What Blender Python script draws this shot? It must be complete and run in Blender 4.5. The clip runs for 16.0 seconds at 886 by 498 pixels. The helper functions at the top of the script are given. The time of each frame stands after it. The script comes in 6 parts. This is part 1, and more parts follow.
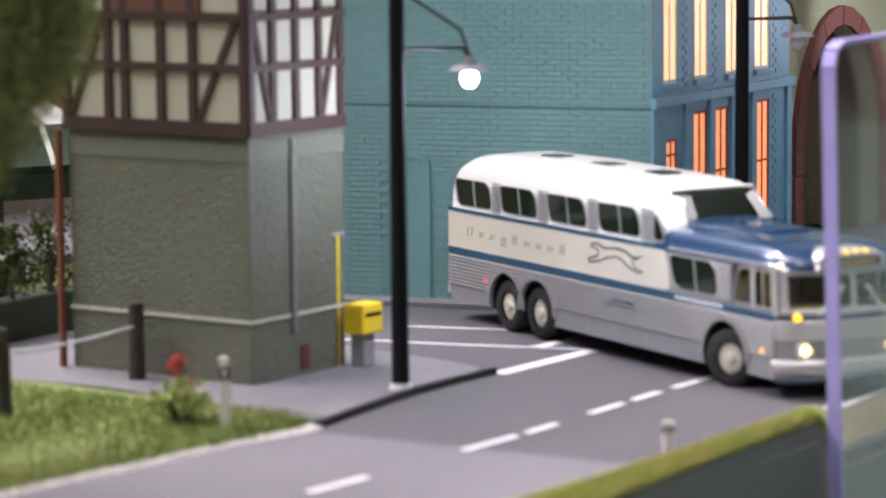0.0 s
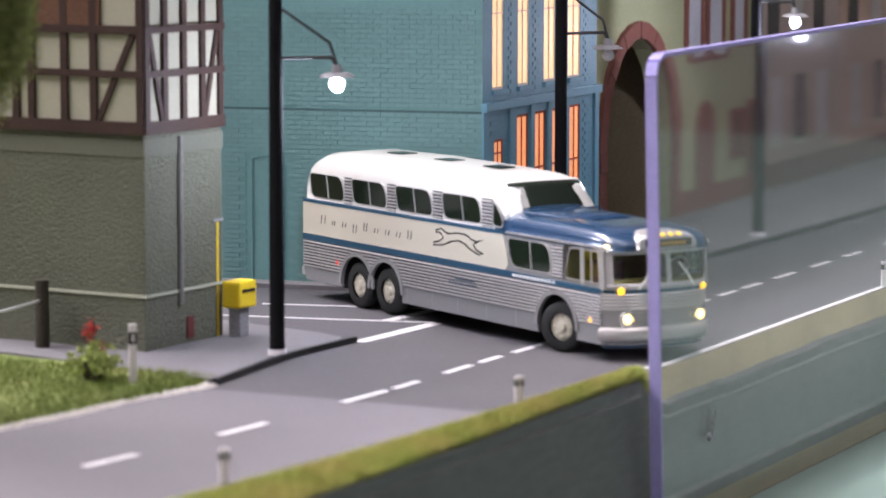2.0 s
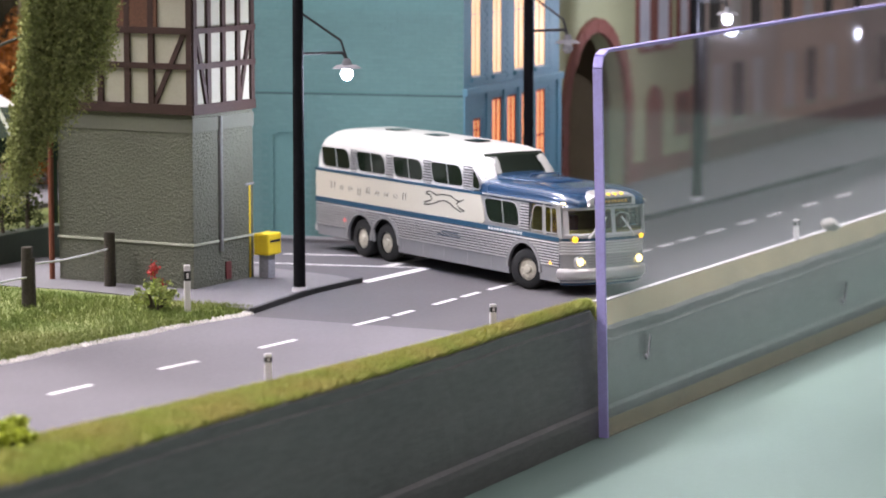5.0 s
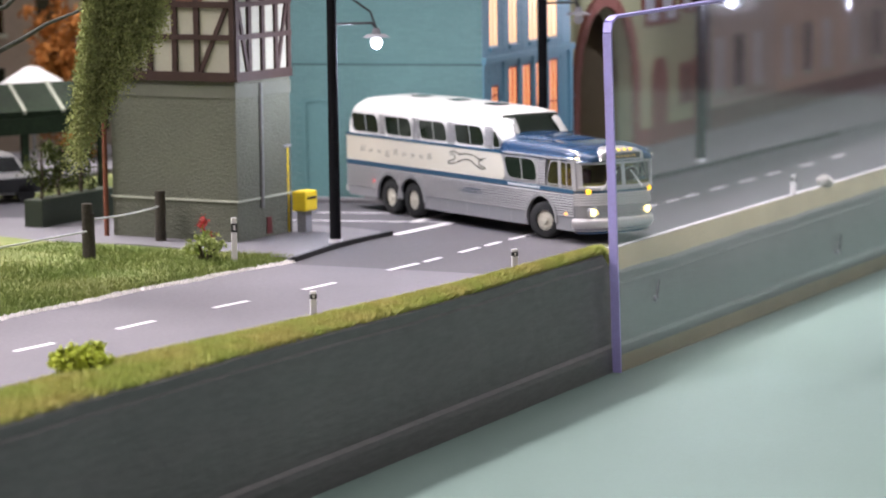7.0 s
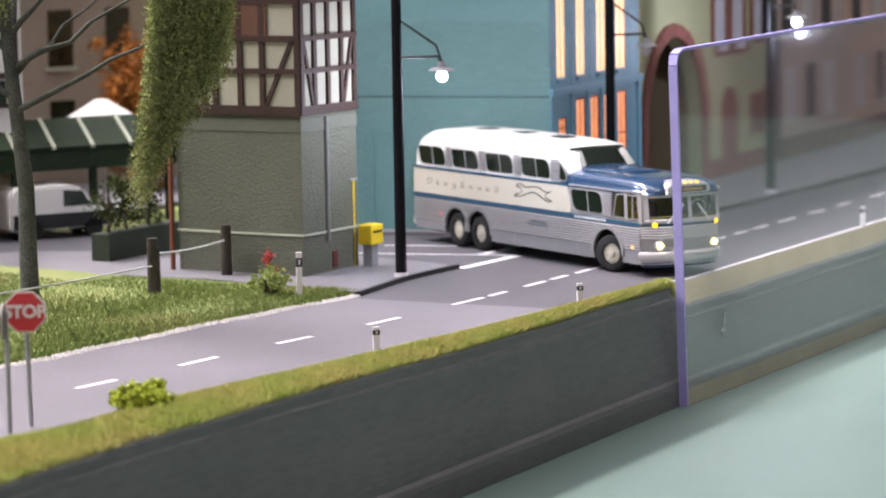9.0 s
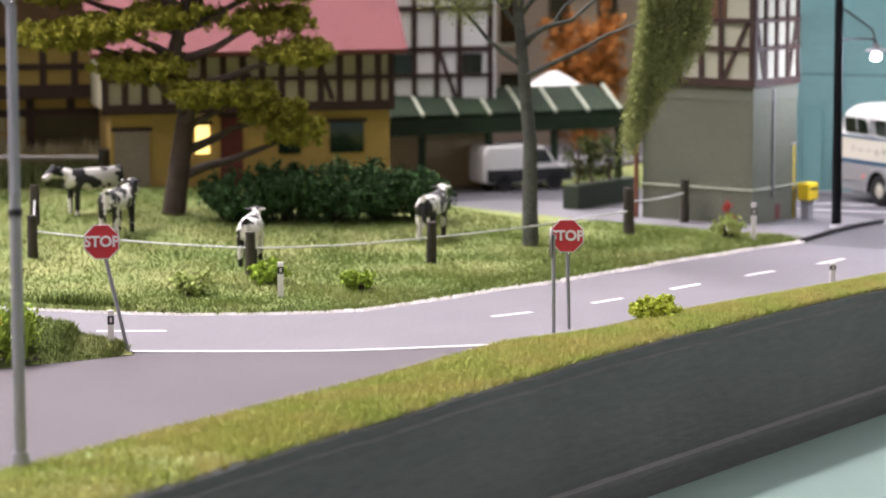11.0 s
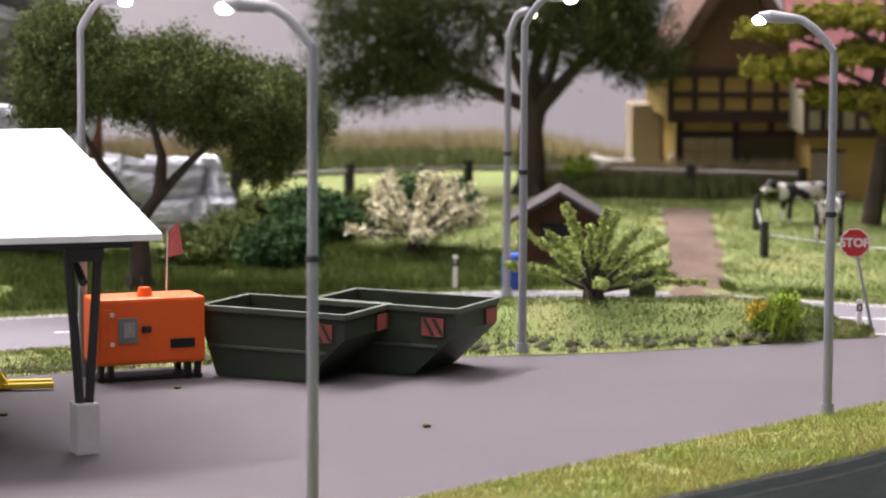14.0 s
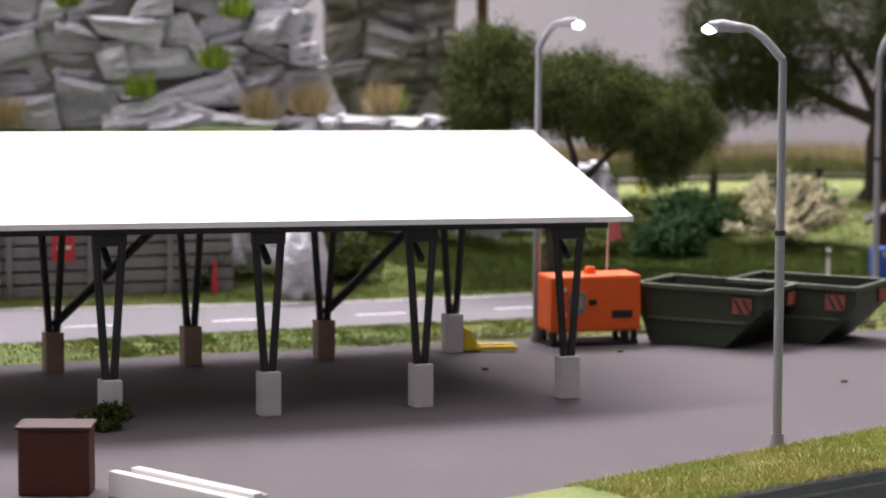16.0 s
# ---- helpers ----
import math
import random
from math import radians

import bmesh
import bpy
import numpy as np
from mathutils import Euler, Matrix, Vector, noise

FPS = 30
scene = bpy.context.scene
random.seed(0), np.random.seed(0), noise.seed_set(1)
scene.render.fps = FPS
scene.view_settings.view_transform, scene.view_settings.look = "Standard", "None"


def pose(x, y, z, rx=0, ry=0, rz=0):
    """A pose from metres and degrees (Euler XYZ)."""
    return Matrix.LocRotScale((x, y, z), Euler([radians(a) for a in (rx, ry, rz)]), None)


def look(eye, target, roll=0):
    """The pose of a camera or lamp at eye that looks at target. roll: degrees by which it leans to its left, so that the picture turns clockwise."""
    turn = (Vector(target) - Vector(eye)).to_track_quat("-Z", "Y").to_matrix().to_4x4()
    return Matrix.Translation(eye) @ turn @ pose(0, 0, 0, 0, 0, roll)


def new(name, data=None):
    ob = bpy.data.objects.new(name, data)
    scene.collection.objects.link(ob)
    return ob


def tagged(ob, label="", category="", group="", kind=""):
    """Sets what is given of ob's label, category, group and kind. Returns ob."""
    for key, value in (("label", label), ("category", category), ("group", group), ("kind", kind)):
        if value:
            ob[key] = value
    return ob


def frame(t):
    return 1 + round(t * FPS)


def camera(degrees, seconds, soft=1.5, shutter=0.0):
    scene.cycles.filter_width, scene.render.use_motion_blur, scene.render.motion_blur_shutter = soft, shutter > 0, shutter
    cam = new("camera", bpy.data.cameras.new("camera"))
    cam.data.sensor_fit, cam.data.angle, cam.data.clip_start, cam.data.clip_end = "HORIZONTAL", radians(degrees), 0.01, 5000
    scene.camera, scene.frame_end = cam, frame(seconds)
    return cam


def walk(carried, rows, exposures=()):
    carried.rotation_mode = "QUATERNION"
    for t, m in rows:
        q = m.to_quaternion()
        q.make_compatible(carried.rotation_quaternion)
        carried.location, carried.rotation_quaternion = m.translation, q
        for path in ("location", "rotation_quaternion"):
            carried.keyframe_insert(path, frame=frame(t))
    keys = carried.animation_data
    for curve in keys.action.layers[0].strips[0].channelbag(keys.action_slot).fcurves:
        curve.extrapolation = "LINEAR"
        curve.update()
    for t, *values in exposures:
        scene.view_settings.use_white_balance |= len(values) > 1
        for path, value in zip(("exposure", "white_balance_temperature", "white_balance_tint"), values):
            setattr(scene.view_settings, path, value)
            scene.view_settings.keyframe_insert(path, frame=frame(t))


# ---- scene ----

##############################

> _AIM OF THE TASK_
Return only the stretch of the material above from the line holding "scene.camera, scene.frame_end = cam, frame(seconds)" through the line holding "for path in", copied exactly.

> _EXERCISE ANSWER_
    scene.camera, scene.frame_end = cam, frame(seconds)
    return cam


def walk(carried, rows, exposures=()):
    carried.rotation_mode = "QUATERNION"
    for t, m in rows:
        q = m.to_quaternion()
        q.make_compatible(carried.rotation_quaternion)
        carried.location, carried.rotation_quaternion = m.translation, q
        for path in ("location", "rotation_quaternion"):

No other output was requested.